What the exercise asks
Return the lines below that carry the word "exposures".

>> START Given information

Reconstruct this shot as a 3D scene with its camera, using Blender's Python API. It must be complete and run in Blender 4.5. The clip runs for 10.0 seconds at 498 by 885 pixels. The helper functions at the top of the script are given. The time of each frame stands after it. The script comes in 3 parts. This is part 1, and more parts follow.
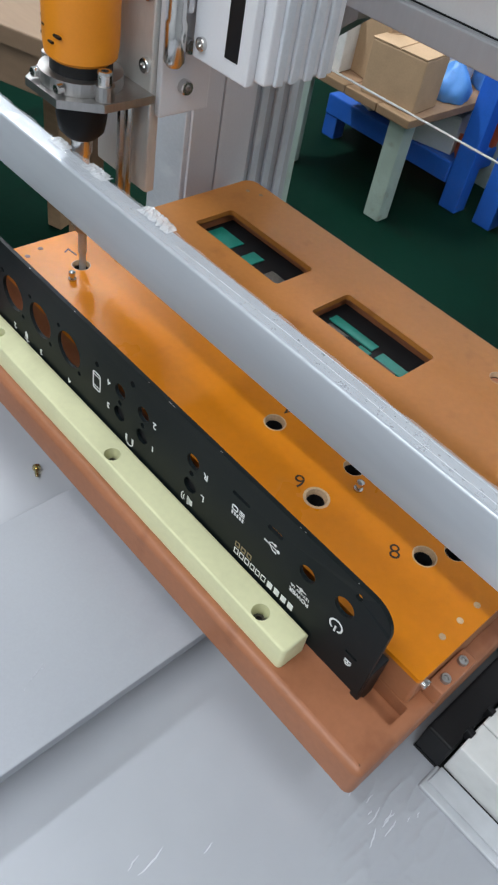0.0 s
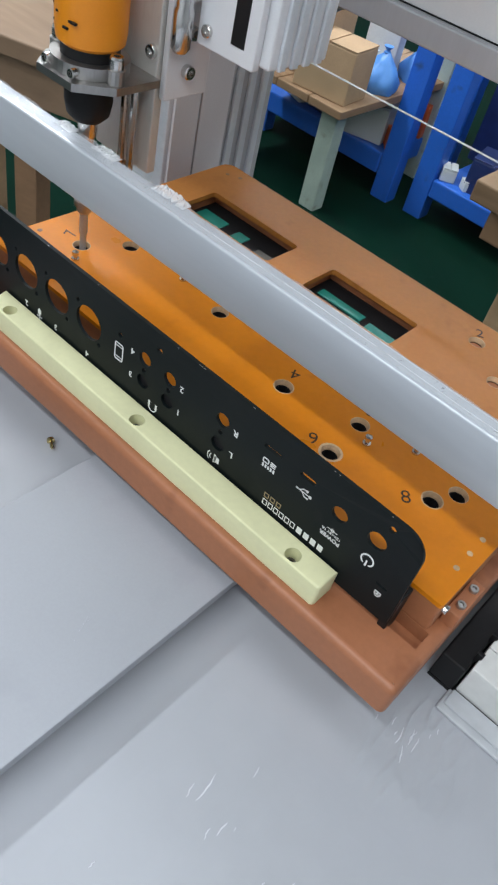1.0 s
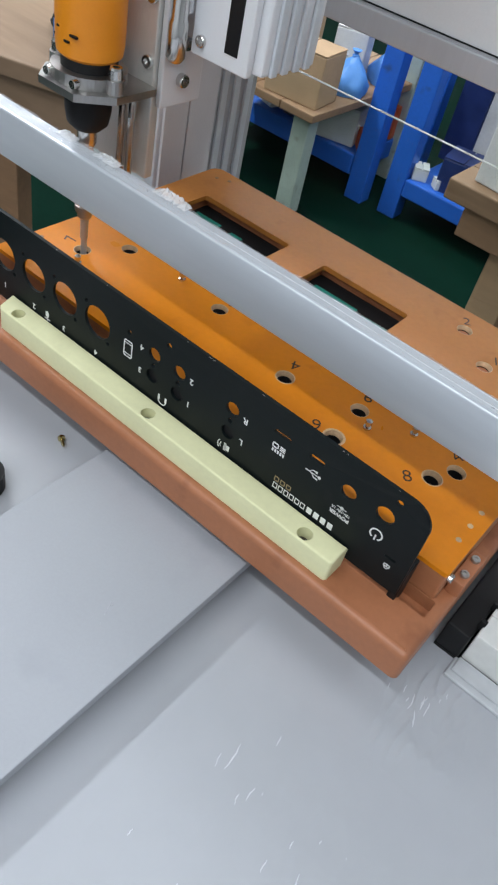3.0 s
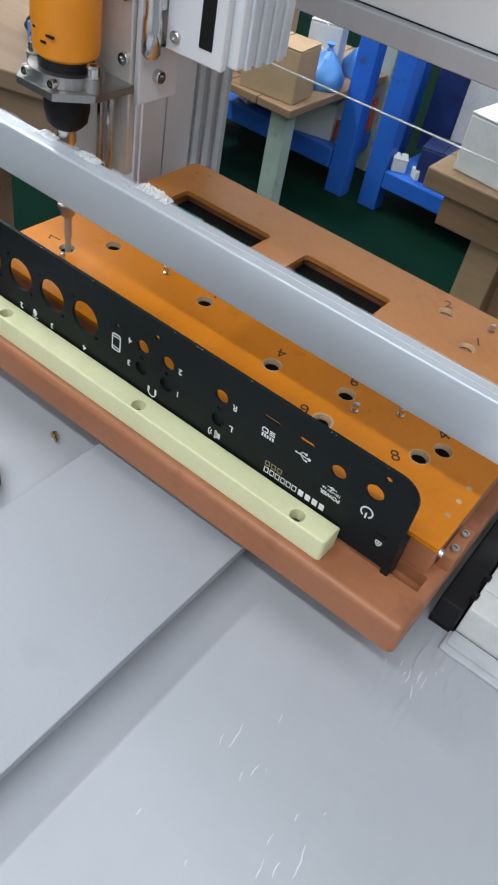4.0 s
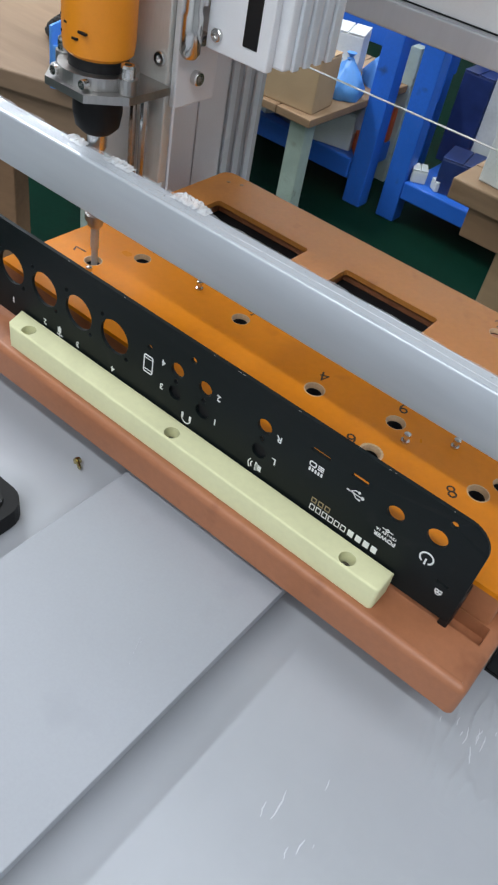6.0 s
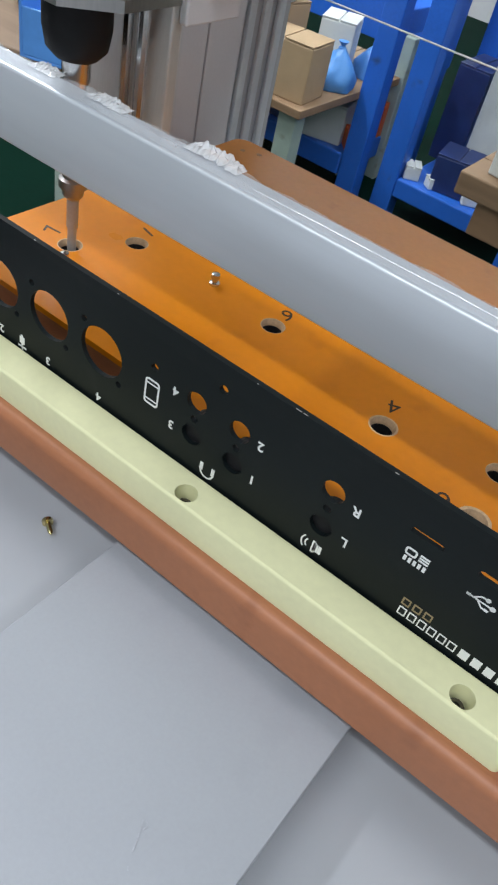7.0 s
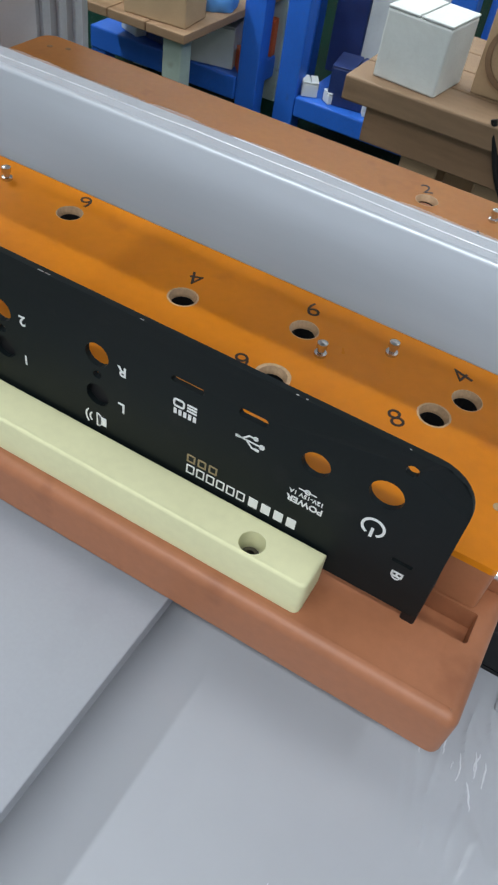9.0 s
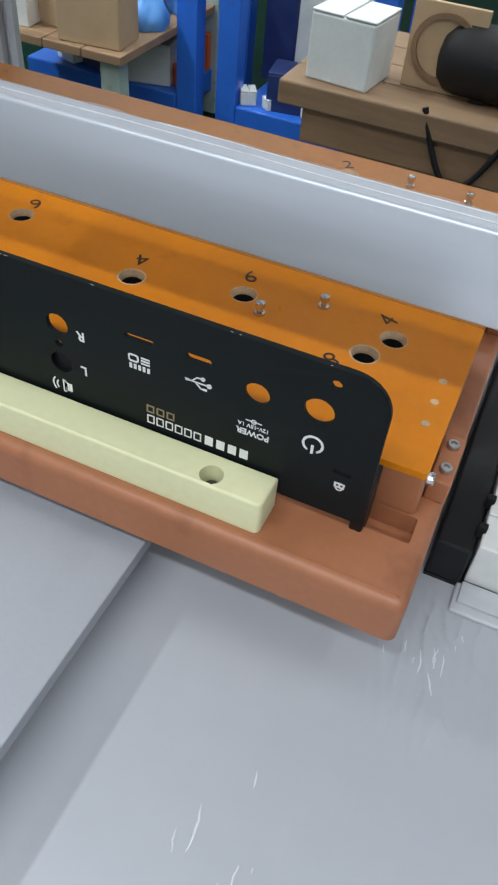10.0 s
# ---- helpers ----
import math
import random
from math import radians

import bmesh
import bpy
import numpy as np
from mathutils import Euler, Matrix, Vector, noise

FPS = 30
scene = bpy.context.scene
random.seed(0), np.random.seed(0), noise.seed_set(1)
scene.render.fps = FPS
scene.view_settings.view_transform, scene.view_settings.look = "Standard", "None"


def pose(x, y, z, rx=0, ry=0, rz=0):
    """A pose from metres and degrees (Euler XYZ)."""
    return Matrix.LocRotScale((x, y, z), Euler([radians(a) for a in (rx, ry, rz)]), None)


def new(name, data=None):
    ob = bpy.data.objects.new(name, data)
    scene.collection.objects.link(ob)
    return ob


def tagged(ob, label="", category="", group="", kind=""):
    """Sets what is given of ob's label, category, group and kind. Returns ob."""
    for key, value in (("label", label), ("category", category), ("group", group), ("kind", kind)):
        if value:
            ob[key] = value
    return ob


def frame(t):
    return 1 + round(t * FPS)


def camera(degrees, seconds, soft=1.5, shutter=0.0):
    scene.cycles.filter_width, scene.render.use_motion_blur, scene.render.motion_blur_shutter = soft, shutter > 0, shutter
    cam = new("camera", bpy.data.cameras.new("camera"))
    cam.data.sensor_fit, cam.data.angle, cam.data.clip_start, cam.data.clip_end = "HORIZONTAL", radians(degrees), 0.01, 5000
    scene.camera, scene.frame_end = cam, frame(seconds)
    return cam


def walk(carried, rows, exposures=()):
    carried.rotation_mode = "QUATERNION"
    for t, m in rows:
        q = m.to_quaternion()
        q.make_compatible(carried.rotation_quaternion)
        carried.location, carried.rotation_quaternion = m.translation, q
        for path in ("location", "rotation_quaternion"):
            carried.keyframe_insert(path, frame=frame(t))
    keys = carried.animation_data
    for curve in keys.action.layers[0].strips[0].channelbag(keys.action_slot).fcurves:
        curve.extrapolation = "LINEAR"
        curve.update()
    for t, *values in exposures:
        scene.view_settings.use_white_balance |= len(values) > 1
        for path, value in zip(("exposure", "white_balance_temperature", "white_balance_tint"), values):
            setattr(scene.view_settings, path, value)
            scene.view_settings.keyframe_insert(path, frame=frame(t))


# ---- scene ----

>> END Given information

Complete output
def walk(carried, rows, exposures=()):
    for t, *values in exposures:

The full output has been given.